The SPLC today delivered a petition signed by more than 5,800 people to Florida Gov. Rick Scott demanding that the state stop discriminating against black and Hispanic students by setting lower academic goals for students of color.
The Southern Poverty Law Center (SPLC) today delivered a petition signed by more than 5,800 people to Florida Gov. Rick Scott demanding that the state stop discriminating against black and Hispanic students by setting lower academic goals for students of color.
The petition, organized by the SPLC and the ACLU, asks Scott to set equal academic goals for all children in Florida’s public schools, regardless of their race. The Florida Board of Education’s Strategic Plan sets lower academic goals on the basis of race and national origin of students.
“This racist policy sends a devastating message to children: that it is the color of their skin – not their hard work and perseverance – that determines their success,” said Tania Galloni, managing attorney in the SPLC’s Florida office. “We know from decades of research that when teachers think less of their students, they teach less, and children believe that they can do less.”
The petition was delivered five days before the 60th anniversary of the U.S. Supreme Court’s historic ruling in Brown v. Board of Education that outlawed school segregation.
The SPLC filed a federal civil rights complaint in August alleging that the Florida Department of Education discriminated against black and Hispanic students by adopting the plan. The complaint, filed with the Civil Rights Division of the U.S. Department of Justice on behalf of the state’s black and Hispanic students, describes how the plan “perpetuates stereotypes that certain individuals are less capable than others based on nothing other than the color of their skin” – creating a “self-fulfilling prophecy” of lower achievement for an entire generation of students.

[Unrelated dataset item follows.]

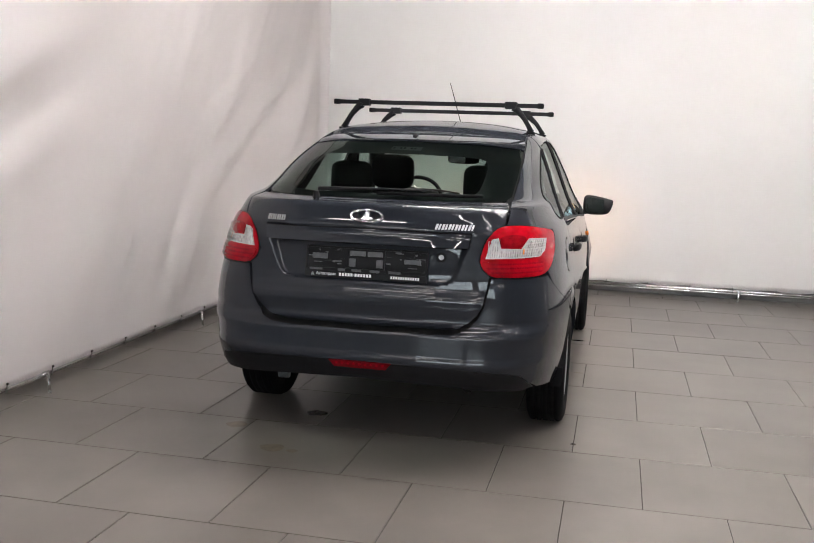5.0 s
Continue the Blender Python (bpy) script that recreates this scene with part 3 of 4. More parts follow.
B_TOP, B_LOW = (1.876, 2.035), (1.842, 1.990)
BELT = curve([(.95, 1.003), (1.2, .996), (1.9, .962), (2.4, .936), (2.9, .908), (3.1, .895)])
belt = lambda y, d=0.0: F(y, float(BELT(y)) + d)
REAR_GLASS_LOOP = [F(1.012, 1.022), F(1.20, 1.222), F(1.30, 1.338), F(1.345, 1.354), F(1.48, 1.366), F(1.605, 1.375), F(1.74, 1.380), F(B_TOP[0], 1.382), F(1.862, 1.17), belt(B_LOW[0], .006), belt(1.4, .006), belt(1.06, .006)]
FRONT_GLASS_LOOP = [F(B_TOP[1], 1.380), F(2.16, 1.368), F(2.28, 1.335), F(2.42, 1.265), F(2.56, 1.155), F(2.69, 1.025), F(2.775, .925), belt(2.6, .006), belt(2.3, .006), belt(B_LOW[1], .006), F(2.012, 1.17)]
SPLIT = [belt(1.93, -.012), F(1.962, .887), F(2.075, .82), F(2.050, .704), F(2.020, .527), F(1.965, .338)]
CREASE = curve([(1.15, .640), (1.24, .618), (1.56, .601), (2.0, .583), (2.46, .555), (2.9, .515), (3.3, .47)])


def door_relief(uv, p):
    """The pressed line along the doors, hollow below it."""
    d = p[:, 2] - CREASE(p[:, 1])
    return -.013 * smooth(.020, -.018, d) * smooth(-.30, -.05, d) + .003 * np.exp(-(d - .012) ** 2 / .0002)


def wing_relief(uv, p):
    """The front wing swells over the wheel, with a lip round the arch."""
    r = np.hypot(p[:, 1] - AXLES[1], p[:, 2] - HUB_Z)
    return .020 * smooth(2.98, 3.46, p[:, 1]) * smooth(.90, .62, p[:, 2]) + .006 * smooth(ARCH_R + .045, ARCH_R + .012, r)


REAR_DOOR = [belt(1.0, -.012), *DOOR_BACK[4:7], *DOOR_FOOT, F(1.335, .349), F(1.6, .340), *SPLIT[::-1], belt(1.6, -.012), belt(1.3, -.012)]
FRONT_DOOR = [*SPLIT, F(2.4, .320), F(2.8, .302), F(2.98, .31), F(3.055, .40), F(3.125, .50), F(3.150, .60), F(3.185, .70), F(3.175, .77), F(3.02, .864), belt(2.96, -.012), belt(2.5, -.012), belt(2.2, -.012)]
HANDLES = {"rear_door": (1.255, .842), "front_door": (2.19, .802)}
FRAME_R = [F(1.292, 1.391), G(1.30), G(1.6), G(1.92), F(1.92, 1.40), F(B_TOP[0], 1.390), F(1.605, 1.382), F(1.345, 1.361), F(1.296, 1.345)]
FRAME_F = [G(1.924), G(2.2), G(2.45), F(2.62, 1.235), F(2.77, 1.06), F(2.86, .93), F(2.80, .918), F(2.70, 1.03), F(2.57, 1.162), F(2.43, 1.272), F(2.285, 1.342), F(2.16, 1.375), F(B_TOP[1], 1.388), F(1.93, 1.388)]
B_PILLAR = [F(B_TOP[0] + .003, 1.389), F(B_TOP[1] - .003, 1.387), F(2.009, 1.17), belt(B_LOW[1] - .003, -.002), belt(B_LOW[0] + .003, -.002), F(1.865, 1.17)]
C_TRIM = [F(1.040, 1.010), F(1.228, 1.222), F(1.322, 1.346), F(1.240, 1.335), F(1.158, 1.216), F(.976, 1.008)]
SEAL = rounded([F(.692, 1.115), F(.815, 1.180), F(.955, 1.241), F(1.12, 1.301), F(1.24, 1.335), F(1.16, 1.215), F(.982, 1.005), F(.826, 1.007), F(.735, 1.044)], 1)
for k, mirror in enumerate((lambda l: l, flip)):
    for kind, loop, pane_loop, frame_loop in (("rear_door", REAR_DOOR, REAR_GLASS_LOOP, FRAME_R), ("front_door", FRONT_DOOR, FRONT_GLASS_LOOP, FRAME_F)):
        door = panel(kind, mirror(loop), PAINT, car, "closed graphite door with a pressed line", step=.015, relief=door_relief)
        panel("side_window", mirror(pane_loop), GLASS, door, "clear greenish side window", step=.04, raise_by=-.006, rim=.004, gap=.002)
        panel("window_frame", mirror(frame_loop), PAINT, door, step=.03, rim=.02)
        hy, hz = HANDLES[kind]
        sx = 1 if k == 0 else -1
        # flat black patch painted on the door for the shade behind the handle
        panel("handle_cup", mirror(ring(F(hy + .02, hz), .030, .043, 20)), DARK, door, "black patch for the shade in the handle hollow", step=.02, raise_by=.0012, rim=0, gap=0)
        bm, xs = bmesh.new(), [float(side_x(hy + d, hz)) for d in (-.105, -.06, 0, .06, .085)]
        sweep(bm, [(sx * (x + o), hy + d, hz) for x, o, d in zip(xs, (.010, .026, .030, .022, .006), (-.105, -.06, 0, .06, .085))], [.010, .012, .012, .010, .006], [.017, .019, .017, .014, .010], 12)
        part("door_handle", bm, BLACK, door, "black plastic pull handle", smooth=True)
    panel("pillar_cover", mirror(B_PILLAR), RUBBER, car, "black film on the door pillar", step=.04, raise_by=-.001, rim=.012, gap=.001)
    panel("pillar_cover", mirror(C_TRIM), RUBBER, car, "black strip between the side windows", step=.03, raise_by=.003, rim=.012, gap=.0)
    panel("window_seal", mirror(SEAL), RUBBER, quarters[k], "black rubber seal", holes=[mirror(QUARTER_W)], step=.03, raise_by=.0015, rim=.008, gap=0)
    panel("belt_strip", mirror([belt(.99, -.011), belt(1.5, -.011), belt(2.0, -.011), belt(2.5, -.011), belt(2.95, -.011), belt(2.95, .004), belt(2.5, .004), belt(2.0, .004), belt(1.5, .004), belt(1.0, .004)]), BLACK, car, "black rubber strip under the windows", step=.04, raise_by=.002, rim=.012, gap=.001)
    panel("sill", mirror([F(1.262, .352), F(1.300, .3665), F(1.335, .348), F(1.6, .339), F(2.0, .331), F(2.4, .319), F(2.8, .301), F(3.03, .30), F(3.02, .235), F(2.4, .235), F(1.7, .24), F(1.245, .25)]), PAINT, car, "body-coloured sill under the doors", step=.03, rim=.012, raise_by=-.001)
    FENDER = [belt(2.965, -.008), F(3.025, .862), F(3.18, .77), F(3.19, .70), F(3.155, .60), F(3.13, .52), *arch(AXLES[1], 137, 30, 16), F(3.78, .47), F(3.80, .60), F(3.82, .66), F(3.62, .80), F(3.45, .865), F(3.2, .905)]
    fender = panel("front_wing", mirror(FENDER), PAINT, car, "front wing over the wheel", step=.022, relief=wing_relief)
    panel("side_blinker", mirror(ring(F(3.165, .752), .026, .016, 18)), AMBER, fender, "small amber side blinker", step=.02, raise_by=.013, rim=.012, gap=0)
    panel("headlight", mirror(rounded([F(3.84, .66), F(3.66, .795), F(3.85, .80), F(3.98, .75), F(4.06, .69), F(4.06, .64), F(3.95, .62)], 1)), CLEAR_LENS, car, "clear headlight with the parking lamp lit", step=.03, raise_by=.002, rim=.03)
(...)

More than half of Florida’s 2.7 million public school students are black or Hispanic. The plan sets a goal of 90 percent of Asian-American students and 88 percent of white students to be reading at grade level by 2018, but only 74 percent of black students and 81 percent of Hispanic students are expected to read at grade level.
Under these goals, almost the entire population of the Miami-Dade County Public Schools district – which is more than 90 percent black and Hispanic, and is the state’s most populous school district – is held to an academic standard far lower than districts with large white and Asian-American student populations.
“As a retired teacher, I know that lower expectations lead to lower performance, for students in all categories,” wrote one petition signer. “This is clearly a discriminatory policy, in my view.”
Another retired teacher wrote: “Can you imagine a syllabus for my classes indicating dual grading systems, one for whites and one for blacks? It’s outrageous!!”
The plan creates a risk of segregation as children of color are more likely to be placed in classes for students with lower abilities – another violation of the Civil Rights Act, which prohibits public school segregation, the complaint says. Research has shown that lower expectations become self-fulfilling prophecies. When teachers expect more from their students, they provide higher quality instruction that challenges students to meet those expectations.
The Legal Aid Society of Palm Beach County is co-counsel with the SPLC in the complaint filed with the Justice Department.